- **TASK REQUIREMENTS**:
Reproduce the lines of the material exactly, excluding every image.

──────── AVAILABLE DATA

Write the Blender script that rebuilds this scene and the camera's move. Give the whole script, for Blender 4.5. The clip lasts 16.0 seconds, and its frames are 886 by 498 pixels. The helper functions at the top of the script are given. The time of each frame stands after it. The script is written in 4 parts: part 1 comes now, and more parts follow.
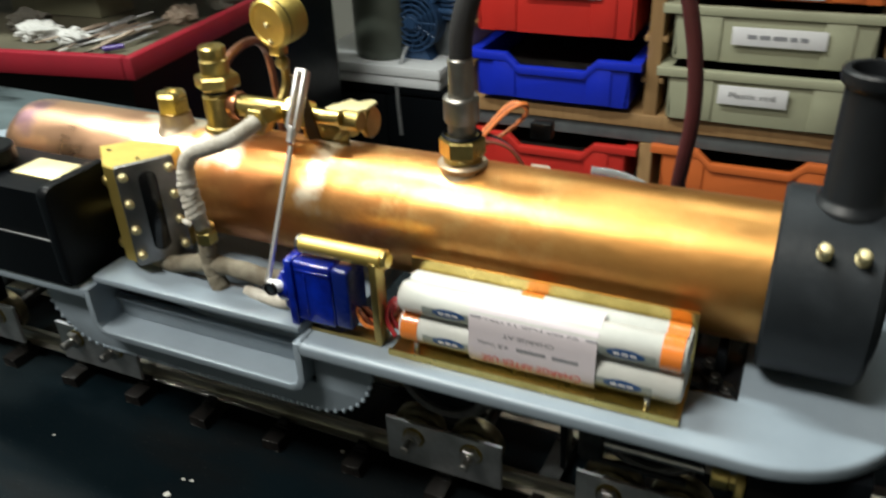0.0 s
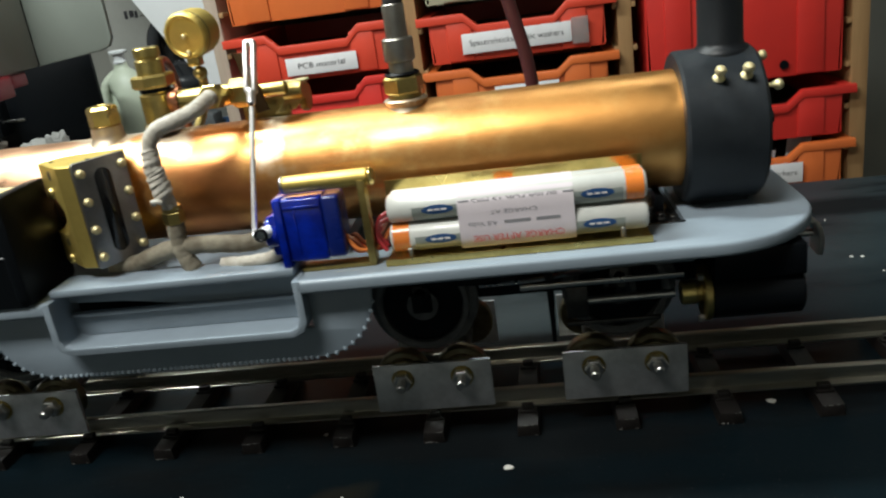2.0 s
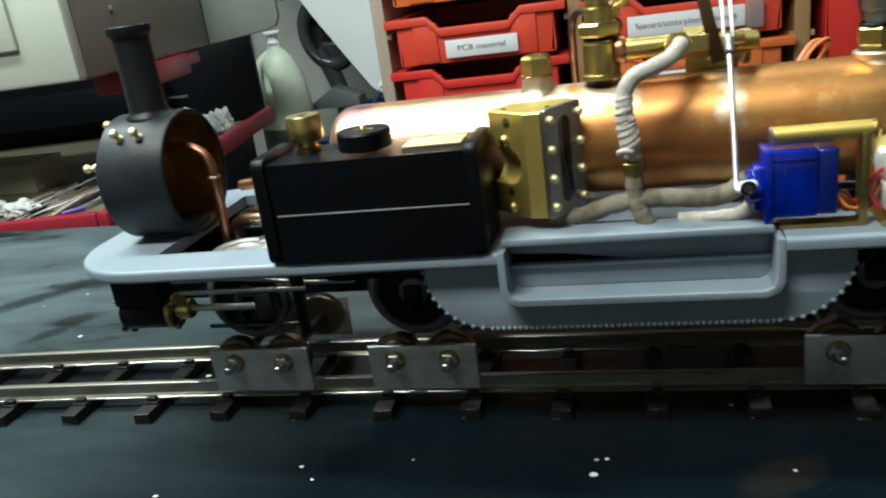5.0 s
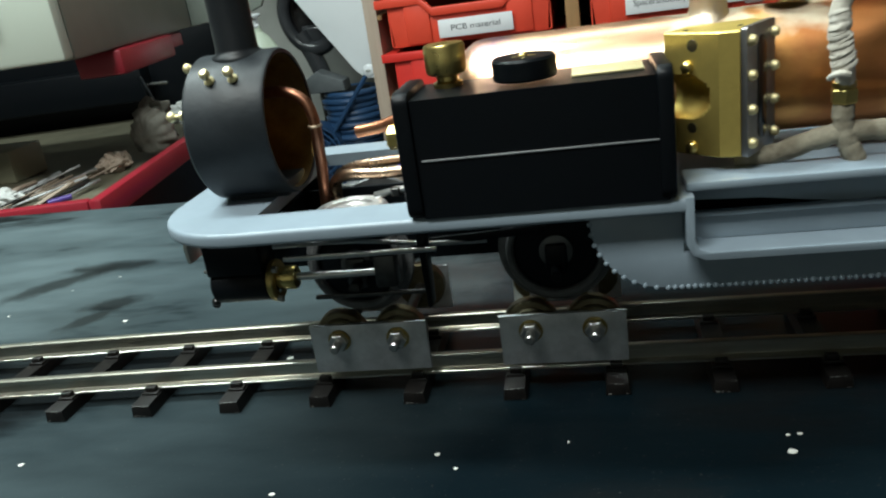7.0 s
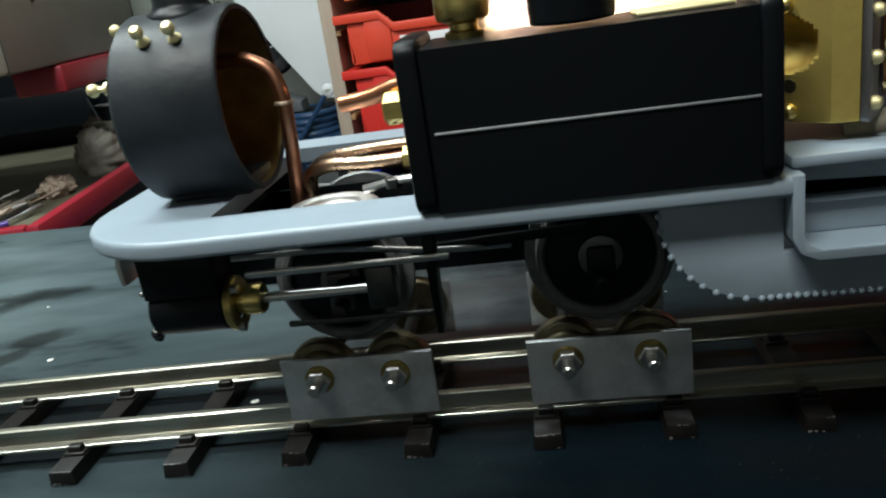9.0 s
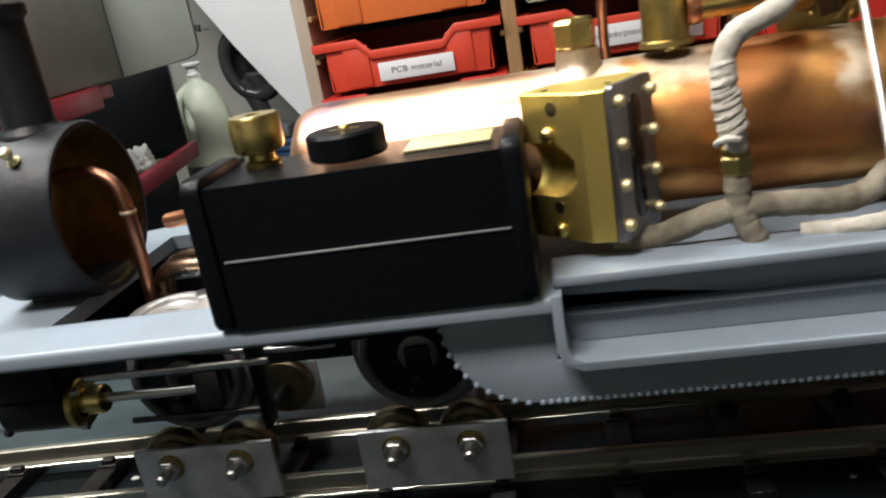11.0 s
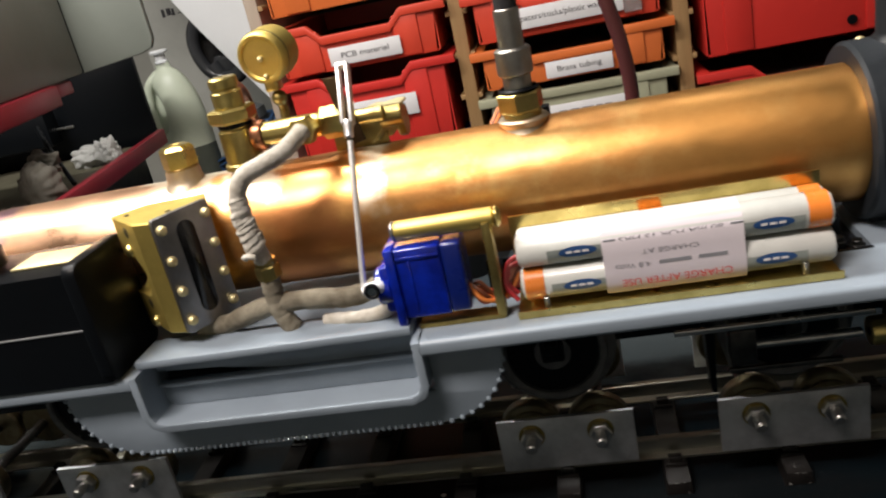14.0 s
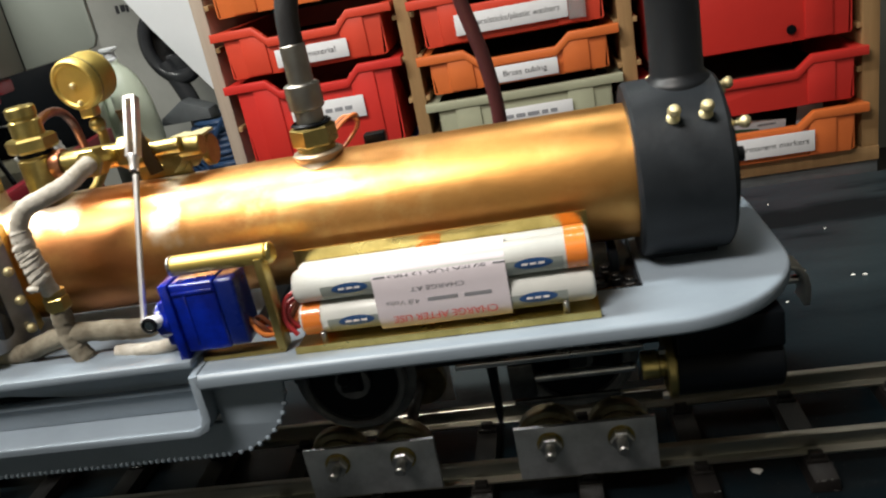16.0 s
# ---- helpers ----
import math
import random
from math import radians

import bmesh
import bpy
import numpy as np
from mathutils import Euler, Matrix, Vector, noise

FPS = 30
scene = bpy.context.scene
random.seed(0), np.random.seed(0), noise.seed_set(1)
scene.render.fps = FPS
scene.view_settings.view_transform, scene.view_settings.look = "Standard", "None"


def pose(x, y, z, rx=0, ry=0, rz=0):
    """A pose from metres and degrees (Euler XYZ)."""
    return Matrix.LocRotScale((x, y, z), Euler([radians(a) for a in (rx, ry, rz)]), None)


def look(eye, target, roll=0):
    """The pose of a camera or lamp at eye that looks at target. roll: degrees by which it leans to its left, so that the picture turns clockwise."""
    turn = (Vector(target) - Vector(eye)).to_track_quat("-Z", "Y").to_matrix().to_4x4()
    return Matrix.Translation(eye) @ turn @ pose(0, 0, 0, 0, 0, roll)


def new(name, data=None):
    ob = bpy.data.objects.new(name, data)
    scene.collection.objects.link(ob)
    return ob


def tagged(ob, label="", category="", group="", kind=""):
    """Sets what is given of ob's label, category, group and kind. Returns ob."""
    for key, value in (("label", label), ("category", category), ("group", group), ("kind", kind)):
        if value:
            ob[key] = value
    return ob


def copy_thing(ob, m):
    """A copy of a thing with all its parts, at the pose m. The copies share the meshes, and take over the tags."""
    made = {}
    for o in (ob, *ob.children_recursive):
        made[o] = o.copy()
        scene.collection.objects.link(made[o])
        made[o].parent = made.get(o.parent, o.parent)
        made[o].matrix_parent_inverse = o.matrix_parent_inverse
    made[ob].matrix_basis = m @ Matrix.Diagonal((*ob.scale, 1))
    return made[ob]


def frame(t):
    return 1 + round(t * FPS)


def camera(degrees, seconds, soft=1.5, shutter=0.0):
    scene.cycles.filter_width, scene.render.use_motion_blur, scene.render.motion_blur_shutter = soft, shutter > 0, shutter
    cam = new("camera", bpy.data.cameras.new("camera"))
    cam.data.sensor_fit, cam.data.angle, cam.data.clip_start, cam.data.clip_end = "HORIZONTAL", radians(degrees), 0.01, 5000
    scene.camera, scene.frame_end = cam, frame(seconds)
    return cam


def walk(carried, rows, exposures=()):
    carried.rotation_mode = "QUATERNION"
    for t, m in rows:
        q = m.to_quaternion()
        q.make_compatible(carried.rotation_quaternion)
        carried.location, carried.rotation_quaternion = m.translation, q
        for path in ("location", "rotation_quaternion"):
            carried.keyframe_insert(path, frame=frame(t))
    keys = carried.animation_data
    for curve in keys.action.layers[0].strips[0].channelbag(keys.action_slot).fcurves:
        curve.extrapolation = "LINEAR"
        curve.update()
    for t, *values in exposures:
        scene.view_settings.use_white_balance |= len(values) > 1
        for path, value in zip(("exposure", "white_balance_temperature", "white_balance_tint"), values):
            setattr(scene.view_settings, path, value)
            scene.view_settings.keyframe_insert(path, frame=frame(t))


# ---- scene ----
cam = camera(58.2, 16.0, soft=2.1, shutter=0.5)
PATH = [
    (0, (0.19, -0.23, 0.241), (-0.564, 1.334, -0.751), -2.6),
    (0.5, (0.185, -0.247, 0.221), (-0.399, 1.382, -0.782), -2.6),
    (1, (0.183, -0.274, 0.197), (-0.275, 1.448, -0.712), -5.6),
    (1.5, (0.166, -0.295, 0.18), (-0.135, 1.516, -0.612), -9.3),
    (2, (0.139, -0.308, 0.181), (-0.119, 1.559, -0.488), -8.1),
    (2.5, (0.117, -0.316, 0.181), (-0.12, 1.561, -0.468), -6.1),
    (3, (0.095, -0.32, 0.184), (-0.21, 1.539, -0.486), -6.7),
    (3.5, (0.072, -0.326, 0.184), (-0.287, 1.525, -0.485), -7.0),
    (4, (0.053, -0.328, 0.185), (-0.348, 1.518, -0.473), -7.3),
    (4.5, (0.028, -0.327, 0.188), (-0.406, 1.51, -0.471), -8.1),
    (5, (0.005, -0.322, 0.183), (-0.47, 1.504, -0.479), -8.0),
    (5.2, (-0.005, -0.32, 0.184), (-0.461, 1.508, -0.486), -8.1),
    (7.3, (-0.079, -0.292, 0.159), (-0.455, 1.546, -0.535), -8.1),
    (7.5, (-0.084, -0.285, 0.155), (-0.447, 1.562, -0.521), -7.8),
    (8, (-0.096, -0.266, 0.143), (-0.442, 1.587, -0.526), -7.4),
    (8.2, (-0.104, -0.261, 0.138), (-0.402, 1.604, -0.52), -7.3),
    (10.3, (-0.065, -0.224, 0.144), (-0.369, 1.648, -0.489), -9.6),
    (10.5, (-0.057, -0.23, 0.146), (-0.355, 1.647, -0.476), -9.3),
    (11, (-0.039, -0.242, 0.161), (-0.344, 1.635, -0.458), -9.8),
    (11.5, (-0.011, -0.251, 0.167), (-0.327, 1.623, -0.457), -10.7),
    (12, (0.015, -0.253, 0.176), (-0.329, 1.61, -0.462), -11.7),
    (12.5, (0.036, -0.262, 0.183), (-0.316, 1.593, -0.477), -11.6),
    (13, (0.064, -0.263, 0.19), (-0.308, 1.583, -0.485), -12.2),
    (13.5, (0.088, -0.262, 0.19), (-0.287, 1.583, -0.485), -12.8),
    (14, (0.108, -0.265, 0.193), (-0.263, 1.569, -0.515), -12.5),
    (14.5, (0.121, -0.266, 0.189), (-0.242, 1.564, -0.53), -11.7),
    (15, (0.135, -0.264, 0.19), (-0.177, 1.572, -0.538), -11.1),
    (15.5, (0.152, -0.261, 0.191), (-0.146, 1.576, -0.54), -11.4),
    (16, (0.168, -0.257, 0.193), (-0.142, 1.581, -0.532), -11.4),
]
# seconds, stops, kelvin, tint: the camera's own white balance drifts
BALANCE = [
    (0.0, 0.05, 6450, 8), (0.5, 0.20, 6390, 9), (1.0, 0.26, 6330, 9), (1.5, 0.20, 6260, 8), (2.0, 0.09, 6200, 8), (3.0, 0.09, 6120, 6), (4.0, 0.09, 6080, 4), (5.0, 0.12, 5950, 2), (6.5, 0.09, 5900, 1),
    (8.0, 0.01, 5850, 1), (9.3, 0.09, 6050, 7), (10.5, 0.14, 6400, 15), (12.0, 0.22, 6600, 19), (13.0, 0.17, 6800, 21), (14.5, 0.19, 6700, 18), (16.0, 0.22, 6550, 14),
]
walk(cam, [(t, look(eye, target, roll)) for t, eye, target, roll in PATH], BALANCE)


# ---- world and lights ----
world = bpy.data.worlds.new("room_dark")
scene.world = world
world.use_nodes = True
world.node_tree.nodes["Background"].inputs[0].default_value = (0.55, 0.62, 0.70, 1)
world.node_tree.nodes["Background"].inputs[1].default_value = 0.02


def ceiling_lamp(name, x, y, z, sx, sy, watts, colour, target=None):
    data = bpy.data.lights.new(name, "AREA")
    data.shape, data.size, data.size_y, data.energy, data.color = "RECTANGLE", sx, sy, watts, colour
    ob = new(name, data)
    ob.location = (x, y, z)
    if target:
        ob.rotation_euler = (Vector(target) - Vector((x, y, z))).to_track_quat("-Z", "Y").to_euler()
    return ob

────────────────

- **TASK RESPONSE**:
Write the Blender script that rebuilds this scene and the camera's move. Give the whole script, for Blender 4.5. The clip lasts 16.0 seconds, and its frames are 886 by 498 pixels. The helper functions at the top of the script are given. The time of each frame stands after it. The script is written in 4 parts: part 1 comes now, and more parts follow.
0.0 s
2.0 s
5.0 s
7.0 s
9.0 s
11.0 s
14.0 s
16.0 s
# ---- helpers ----
import math
import random
from math import radians

import bmesh
import bpy
import numpy as np
from mathutils import Euler, Matrix, Vector, noise

FPS = 30
scene = bpy.context.scene
random.seed(0), np.random.seed(0), noise.seed_set(1)
scene.render.fps = FPS
scene.view_settings.view_transform, scene.view_settings.look = "Standard", "None"


def pose(x, y, z, rx=0, ry=0, rz=0):
    """A pose from metres and degrees (Euler XYZ)."""
    return Matrix.LocRotScale((x, y, z), Euler([radians(a) for a in (rx, ry, rz)]), None)


def look(eye, target, roll=0):
    """The pose of a camera or lamp at eye that looks at target. roll: degrees by which it leans to its left, so that the picture turns clockwise."""
    turn = (Vector(target) - Vector(eye)).to_track_quat("-Z", "Y").to_matrix().to_4x4()
    return Matrix.Translation(eye) @ turn @ pose(0, 0, 0, 0, 0, roll)


def new(name, data=None):
    ob = bpy.data.objects.new(name, data)
    scene.collection.objects.link(ob)
    return ob


def tagged(ob, label="", category="", group="", kind=""):
    """Sets what is given of ob's label, category, group and kind. Returns ob."""
    for key, value in (("label", label), ("category", category), ("group", group), ("kind", kind)):
        if value:
            ob[key] = value
    return ob


def copy_thing(ob, m):
    """A copy of a thing with all its parts, at the pose m. The copies share the meshes, and take over the tags."""
    made = {}
    for o in (ob, *ob.children_recursive):
        made[o] = o.copy()
        scene.collection.objects.link(made[o])
        made[o].parent = made.get(o.parent, o.parent)
        made[o].matrix_parent_inverse = o.matrix_parent_inverse
    made[ob].matrix_basis = m @ Matrix.Diagonal((*ob.scale, 1))
    return made[ob]


def frame(t):
    return 1 + round(t * FPS)


def camera(degrees, seconds, soft=1.5, shutter=0.0):
    scene.cycles.filter_width, scene.render.use_motion_blur, scene.render.motion_blur_shutter = soft, shutter > 0, shutter
    cam = new("camera", bpy.data.cameras.new("camera"))
    cam.data.sensor_fit, cam.data.angle, cam.data.clip_start, cam.data.clip_end = "HORIZONTAL", radians(degrees), 0.01, 5000
    scene.camera, scene.frame_end = cam, frame(seconds)
    return cam


def walk(carried, rows, exposures=()):
    carried.rotation_mode = "QUATERNION"
    for t, m in rows:
        q = m.to_quaternion()
        q.make_compatible(carried.rotation_quaternion)
        carried.location, carried.rotation_quaternion = m.translation, q
        for path in ("location", "rotation_quaternion"):
            carried.keyframe_insert(path, frame=frame(t))
    keys = carried.animation_data
    for curve in keys.action.layers[0].strips[0].channelbag(keys.action_slot).fcurves:
        curve.extrapolation = "LINEAR"
        curve.update()
    for t, *values in exposures:
        scene.view_settings.use_white_balance |= len(values) > 1
        for path, value in zip(("exposure", "white_balance_temperature", "white_balance_tint"), values):
            setattr(scene.view_settings, path, value)
            scene.view_settings.keyframe_insert(path, frame=frame(t))


# ---- scene ----
cam = camera(58.2, 16.0, soft=2.1, shutter=0.5)
PATH = [
    (0, (0.19, -0.23, 0.241), (-0.564, 1.334, -0.751), -2.6),
    (0.5, (0.185, -0.247, 0.221), (-0.399, 1.382, -0.782), -2.6),
    (1, (0.183, -0.274, 0.197), (-0.275, 1.448, -0.712), -5.6),
    (1.5, (0.166, -0.295, 0.18), (-0.135, 1.516, -0.612), -9.3),
    (2, (0.139, -0.308, 0.181), (-0.119, 1.559, -0.488), -8.1),
    (2.5, (0.117, -0.316, 0.181), (-0.12, 1.561, -0.468), -6.1),
    (3, (0.095, -0.32, 0.184), (-0.21, 1.539, -0.486), -6.7),
    (3.5, (0.072, -0.326, 0.184), (-0.287, 1.525, -0.485), -7.0),
    (4, (0.053, -0.328, 0.185), (-0.348, 1.518, -0.473), -7.3),
    (4.5, (0.028, -0.327, 0.188), (-0.406, 1.51, -0.471), -8.1),
    (5, (0.005, -0.322, 0.183), (-0.47, 1.504, -0.479), -8.0),
    (5.2, (-0.005, -0.32, 0.184), (-0.461, 1.508, -0.486), -8.1),
    (7.3, (-0.079, -0.292, 0.159), (-0.455, 1.546, -0.535), -8.1),
    (7.5, (-0.084, -0.285, 0.155), (-0.447, 1.562, -0.521), -7.8),
    (8, (-0.096, -0.266, 0.143), (-0.442, 1.587, -0.526), -7.4),
    (8.2, (-0.104, -0.261, 0.138), (-0.402, 1.604, -0.52), -7.3),
    (10.3, (-0.065, -0.224, 0.144), (-0.369, 1.648, -0.489), -9.6),
    (10.5, (-0.057, -0.23, 0.146), (-0.355, 1.647, -0.476), -9.3),
    (11, (-0.039, -0.242, 0.161), (-0.344, 1.635, -0.458), -9.8),
    (11.5, (-0.011, -0.251, 0.167), (-0.327, 1.623, -0.457), -10.7),
    (12, (0.015, -0.253, 0.176), (-0.329, 1.61, -0.462), -11.7),
    (12.5, (0.036, -0.262, 0.183), (-0.316, 1.593, -0.477), -11.6),
    (13, (0.064, -0.263, 0.19), (-0.308, 1.583, -0.485), -12.2),
    (13.5, (0.088, -0.262, 0.19), (-0.287, 1.583, -0.485), -12.8),
    (14, (0.108, -0.265, 0.193), (-0.263, 1.569, -0.515), -12.5),
    (14.5, (0.121, -0.266, 0.189), (-0.242, 1.564, -0.53), -11.7),
    (15, (0.135, -0.264, 0.19), (-0.177, 1.572, -0.538), -11.1),
    (15.5, (0.152, -0.261, 0.191), (-0.146, 1.576, -0.54), -11.4),
    (16, (0.168, -0.257, 0.193), (-0.142, 1.581, -0.532), -11.4),
]
# seconds, stops, kelvin, tint: the camera's own white balance drifts
BALANCE = [
    (0.0, 0.05, 6450, 8), (0.5, 0.20, 6390, 9), (1.0, 0.26, 6330, 9), (1.5, 0.20, 6260, 8), (2.0, 0.09, 6200, 8), (3.0, 0.09, 6120, 6), (4.0, 0.09, 6080, 4), (5.0, 0.12, 5950, 2), (6.5, 0.09, 5900, 1),
    (8.0, 0.01, 5850, 1), (9.3, 0.09, 6050, 7), (10.5, 0.14, 6400, 15), (12.0, 0.22, 6600, 19), (13.0, 0.17, 6800, 21), (14.5, 0.19, 6700, 18), (16.0, 0.22, 6550, 14),
]
walk(cam, [(t, look(eye, target, roll)) for t, eye, target, roll in PATH], BALANCE)


# ---- world and lights ----
world = bpy.data.worlds.new("room_dark")
scene.world = world
world.use_nodes = True
world.node_tree.nodes["Background"].inputs[0].default_value = (0.55, 0.62, 0.70, 1)
world.node_tree.nodes["Background"].inputs[1].default_value = 0.02


def ceiling_lamp(name, x, y, z, sx, sy, watts, colour, target=None):
    data = bpy.data.lights.new(name, "AREA")
    data.shape, data.size, data.size_y, data.energy, data.color = "RECTANGLE", sx, sy, watts, colour
    ob = new(name, data)
    ob.location = (x, y, z)
    if target:
        ob.rotation_euler = (Vector(target) - Vector((x, y, z))).to_track_quat("-Z", "Y").to_euler()
    return ob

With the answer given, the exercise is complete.